Compulsory third party motor insurance will now not be extended to motor and motorcycle sports away from the public highway, but NMC calls for a wider review of motor insurance
A parliamentary Private Members Bill which sought to stop the implementation in the UK of the so-called ‘Vnuk’ judgement has passed through Parliament and will soon become law.
The judgement by the European Court of Justice in 2014 was made after a Mr Damijan Vnuk was injured in an accident involving a trailer on private agricultural property in Slovenia. It sought to extend compulsory third party motor insurance to all ‘mechanically propelled vehicles used on land’. Although the judgement set out to correct a problem in overall insurance law, its unintended effects were to bring compulsory third party motor insurance into scope on all land, public or private on a wide range of additional vehicles, some as diverse as sit on lawn mowers, golf buggies and mechanically propelled children’s’ toys. Importantly, it would have meant motorcycles and other motor vehicles used in competition would need to be third party insured. It quickly became apparent that the potential liabilities involved were uninsurable. One EU country, Finland, which had introduced a law similar to Vnuk, found premiums escalating from a low cost to thousands of Euro per annum per person. The future for motorcycle and other motor sports immediately became uncertain.
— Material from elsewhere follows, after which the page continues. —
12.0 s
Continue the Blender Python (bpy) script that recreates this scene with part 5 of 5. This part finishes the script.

NMC member the Auto Cycle Union, working with industry representatives, the MCIA and four wheeled sporting bodies, immediately recognised the threat and formed a coalition in late 2014 which led efforts to lobby the UK Government in an effort to pursue the European Union to amend insurance law to exclude motor and motorcycles sports. The UK Government quickly supported the coalition, which later included the FIM and the European motorcycle industry.
The EU have also taken steps to amend European law to grant Member States the choice to remove the unintended effects of Vnuk as they apply to motorised vehicles used for sport, but retained EU law in the UK meant that steps needed to be taken to amend UK law. The Private Members Bill, put forward by Peter Bone MP and supported by the Government, does this.
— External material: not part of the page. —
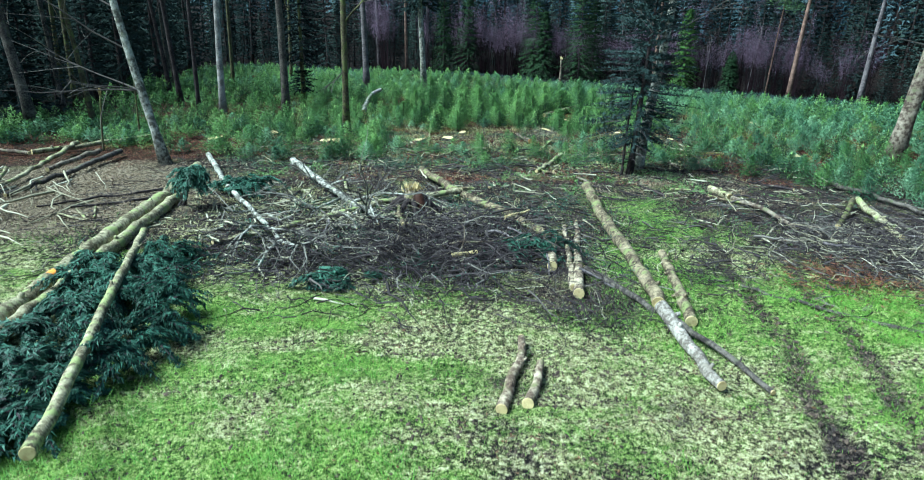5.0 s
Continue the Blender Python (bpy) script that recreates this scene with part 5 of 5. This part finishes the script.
scatter("dry_grass", "pale dry grass stalks and moss", "grass", 260000, -14, 14, 8.5, 24, lambda x, y: (1 - zones(x, y)[1] * 0.7) * (0.05 + dryness(x, y)) * (0.3 + 0.7 * tuft(x, y, 1.0, 9)) * 0.8, 0.09, 0.008, M_STRAW, 0.6, 2, thin=True)
scatter("fallen_leaves", "brown leaves strewn over the ground", "leaves", 30000, -24, 22, 9, 42, lambda x, y: 0.35 + 0.5 * tuft(x, y, 2.0, 12), 0.075, 0.05, M_LEAF, 0.12, 3, 0.03)
scatter("bracken", "low rust-brown bracken under the saplings", "bracken", 240000, -28, 45, 33, 100, lambda x, y: ease(zones(x, y)[2], 0.2, 0.8) * tuft(x, y, 1.6, 14), 0.19, 0.04, M_BRACKEN, 0.6, 4, 0.0, True)
scatter("bracken", "rust-brown dead bracken in brushwood", "bracken", 9000, 9, 16, 16, 22, lambda x, y: np.exp(-(((x - 11.6) / 1.5) ** 2 + ((y - 19.3) / 1.1) ** 2)), 0.16, 0.035, M_BRACKEN, 0.25, 5, 0.2)
scatter("undergrowth", "low green undergrowth between saplings and forest", "undergrowth", 240000, -22, 42, 34, 102, lambda x, y: 0.7 * tuft(x, y, 2.0, 18) * (y > np.interp(x, FRONT_X, FRONT_Y)) * (edge_y(x) > y) * (x > -22), 0.19, 0.034, M_WEEDS_GREEN, 0.6, 6, 0.0, True)
# Darker than the field's undergrowth: the wood's shade is carried by the material.
scatter("undergrowth", "dark green undergrowth, forest shade put into its colour", "undergrowth", 34000, -50, -14, 26, 100, lambda x, y: 0.8 * (0.4 + 0.6 * tuft(x, y, 3.0, 18)) * ease(-x, 14, 20) * (y > np.interp(x, [-50, -34, -27, -20, -14], [26, 30, 38, 40, 38])), 0.3, 0.06, M_EDGE, 0.7, 16)
scatter("dry_grass", "tan grass in the open patch between saplings", "grass", 60000, -8, 15, 32, 53, lambda x, y: (0.25 + 0.75 * (hill(x, y, 2.5, 43.5, 4.5, 4) + hill(x, y, 4.6, 48, 4.5, 3))) * (0.3 + 0.7 * tuft(x, y, 1.3, 22)), 0.22, 0.02, M_STRAW, 0.7, 7, 0.0, True)
scatter("undergrowth", "low green sprigs in the brush of the felling strip", "undergrowth", 110000, -12, 20, 20, 47, lambda x, y: (0.12 + 1.1 * ease(y, 31, 36)) * (0.2 + 0.8 * tuft(x, y, 1.7, 28)) * (1 - 0.9 * np.exp(-(((x - 1.5) / 3.5) ** 2 + ((y - 43) / 4) ** 2))), 0.2, 0.034, M_SPRIG, 0.6, 8, 0.08, True)
scatter("undergrowth", "bright green shoots in the felling strip", "undergrowth", 40000, -10, 18, 29, 47, lambda x, y: tuft(x, y, 1.1, 38) * tuft(x, y, 3.1, 39), 0.16, 0.028, M_SAPLING, 0.7, 18, 0.03, True)
scatter("dry_grass", "mossy yellowish grass between cut branches", "grass", 60000, -12, 3, 22, 33, lambda x, y: 0.06 + 0.9 * tuft(x, y, 1.0, 57) * (hill(x, y, -3.2, 25.4, 1.8, 1.8) + hill(x, y, -7.0, 25.0, 2.5, 2.5)), 0.16, 0.018, M_STRAW, 0.6, 31, 0.05, True)
scatter("undergrowth", "small green sprays lying in the brush", "undergrowth", 9000, -8, 6, 19, 28, lambda x, y: tuft(x, y, 0.9, 58), 0.2, 0.03, M_FROND, 0.4, 33, 0.4, True)
scatter("dry_grass", "tan dead grass round the foot of the spruce", "grass", 16000, 4, 17, 25, 37, lambda x, y: tuft(x, y, 1.3, 62) * np.clip(hill(x, y, 9.3, 31.0, 2.6, 2.6) + hill(x, y, 13.5, 29.5, 2.0, 2.5), 0, 1), 0.17, 0.02, M_LEAF_TAN, 0.6, 35, 0.03, True)
scatter("bracken", "red-brown leaves and bracken on an open patch", "bracken", 16000, 14, 26, 58, 69, lambda x, y: hill(x, y, 19.6, 63.4, 3.0, 2.6) * (0.35 + 0.65 * tuft(x, y, 0.9, 64)), 0.13, 0.045, M_BRACKEN, 0.3, 37, 0.02)
scatter("bracken", "rusty dead bracken patches behind the felling strip", "bracken", 30000, -10, 17, 31, 48, lambda x, y: tuft(x, y, 1.9, 48), 0.24, 0.035, M_BRACKEN, 0.5, 19, 0.03, True)
scatter("fallen_leaves", "dry leaf litter on the bare patch beside felled logs", "leaves", 34000, -22, -9.5, 21, 35, lambda x, y: np.clip(1.5 * hill(x, y, -14.5, 28.5, 5.0, 5.5), 0, 0.95), 0.10, 0.07, M_LEAF_TAN, 0.12, 9, 0.03)
scatter("yellow_weeds", "yellowing weeds among saplings", "weeds", 210000, -20, 40, 38, 92, lambda x, y: (0.4 + 0.6 * ease(x, 8, 14)) * ease(value_noise(x, y, 3.0, 91, 2), 0.46, 0.62) * (1 - 0.85 * hill(x, y, 19.6, 63.4, 3.2, 2.6)), 0.16, 0.03, M_WEED, 0.6, 10, 0.0, True)
scatter("dry_stalks", "thin pale dead stalks among saplings", "stalks", 2600, -14, 32, 40, 82, lambda x, y: 0.8 * tuft(x, y, 3.0, 95), 0.75, 0.022, M_STRAW, 2.2, 11, 0.0, True)
scatter("undergrowth", "dark low bushes along the forest edge", "undergrowth", 300000, -42, 66, 80, 130, lambda x, y: ease(edge_y(x) - y, -3, 0) * (1 - ease(edge_y(x) - y, 2, 4.5)), 0.5, 0.10, M_SPRUCE, 0.7, 12, 0.25)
However, elements of the original ECJ judgement were well intended, securing protections for individuals in certain situations. Now that threats have been removed from motorcycle sport, the NMC feels that there now needs to be a wider review of motor insurance and how it works in the UK.
Gary Thompson MBE BEM, Director of ACU Ltd commented; “A lot of work was done to protect motorcycle sport and other motorsport events and the UK Government was lobbied to great effect. Had the judgement gone the other way, some aspects of motorsport would have been uninsurable which would have had a dramatic effect on the sport but also a considerable negative effect on the UK economic footfall. The ACU welcomes this positive result which certainly helps secure the future of motorcycle sport activity across all its various disciplines.”
Tony Campbell, MCIA CEO said: “Through a coordinated effort from our sector, it is great to see that common sense prevailed where the unintended consequences of this EU directive could have had a devastating impact on the Motorcycle Industry and Motorcycle Sport. It was through this coalition lobby which included the MCIA, ACU, AMCA and MIA that brought this issue to the fore with the UK Government. Whilst high level motorsport, such as F1 and Moto GP would have survived, it would have been the grass roots motorcycle sport that would have suffered the greatest.”
NMC Executive Director Craig Carey-Clinch said: “The ACU and the industry were active on the Vnuk issue from the moment the ECJ judgement was handed down in 2014, alerting the Government to its effects. Both led the lobby and created a strong coalition of sporting and other interests which was able to quickly secure government support. This was a very long and technically complicated issue which has involved a great deal of work at all levels of politics in both the UK and the EU. The NMC welcomes the result as it relates to motorcycle and other motorised sports, but remains concerned that the cancellation of the entire judgement could leave gaps where insurance protections are still needed. We would welcome a further discussion with Government about this.”